Teachers can make a difference for low-income students, writes Eric Jensen in Ed Week.
Jensen, the author of Engaging Students with Poverty in Mind, just finished a study of 12 high-poverty schools. Half scored in the top quartile in their state; the other half were in the lowest quartile. The demographics were the same for the high and low performers. The values were similar.
When I offered statements such as, “I believe in my kids,” both school staffs said, “I strongly agree.” So, what was different?
It’s not poverty that makes the difference; it was the teachers. The difference was that the high-performing teachers actually “walked the walk.” First, the classroom and school climate was MUCH better at the high-performers. Secondly, the teachers at the high-performing schools didn’t complain about kids not “being smart” or being unmotivated. They made it a priority and built engagement, learning, thinking and memory skills every day. In short, they didn’t make excuses; they just rolled up their sleeves and built better student brains.

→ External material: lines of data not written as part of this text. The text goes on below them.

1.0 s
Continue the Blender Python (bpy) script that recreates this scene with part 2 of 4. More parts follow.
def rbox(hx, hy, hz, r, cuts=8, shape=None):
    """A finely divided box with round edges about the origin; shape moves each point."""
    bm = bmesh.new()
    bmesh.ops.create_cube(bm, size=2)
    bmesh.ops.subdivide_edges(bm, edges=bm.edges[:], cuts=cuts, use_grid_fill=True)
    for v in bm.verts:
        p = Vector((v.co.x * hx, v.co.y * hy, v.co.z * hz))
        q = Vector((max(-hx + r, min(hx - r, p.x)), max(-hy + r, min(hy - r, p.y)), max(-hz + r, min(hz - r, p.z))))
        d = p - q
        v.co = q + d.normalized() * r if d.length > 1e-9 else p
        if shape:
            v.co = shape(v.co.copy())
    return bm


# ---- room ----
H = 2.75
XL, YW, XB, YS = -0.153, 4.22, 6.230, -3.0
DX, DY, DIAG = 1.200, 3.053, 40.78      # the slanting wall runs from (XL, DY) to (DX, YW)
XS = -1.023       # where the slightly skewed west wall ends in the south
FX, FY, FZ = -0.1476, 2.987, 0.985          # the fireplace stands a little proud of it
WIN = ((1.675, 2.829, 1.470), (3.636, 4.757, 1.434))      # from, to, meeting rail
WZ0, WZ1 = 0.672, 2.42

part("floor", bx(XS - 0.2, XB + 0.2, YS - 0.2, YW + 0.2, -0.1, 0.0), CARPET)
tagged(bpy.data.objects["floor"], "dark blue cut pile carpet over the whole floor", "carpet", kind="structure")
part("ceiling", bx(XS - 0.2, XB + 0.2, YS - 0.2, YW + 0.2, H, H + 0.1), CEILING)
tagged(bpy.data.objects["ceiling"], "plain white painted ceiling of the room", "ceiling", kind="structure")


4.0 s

His list of “what we have learned (so far) to boost student achievement in high-poverty schools” includes:
High expectations are not enough. Help students set crazy high goals, and then actively point out to them how their daily actions connect to their long-term goals.
The most important cognitive skills to build are: 1) reasoning, 2) working memory, and 3) vocabulary usage.
Increase feedback on the learning and zero it in on the specifics of effort used, strategies applied or attitude engaged.
A positive attitude is “priceless,” if it leads to action, Jensen adds. If it doesn’t, it’s “useless.”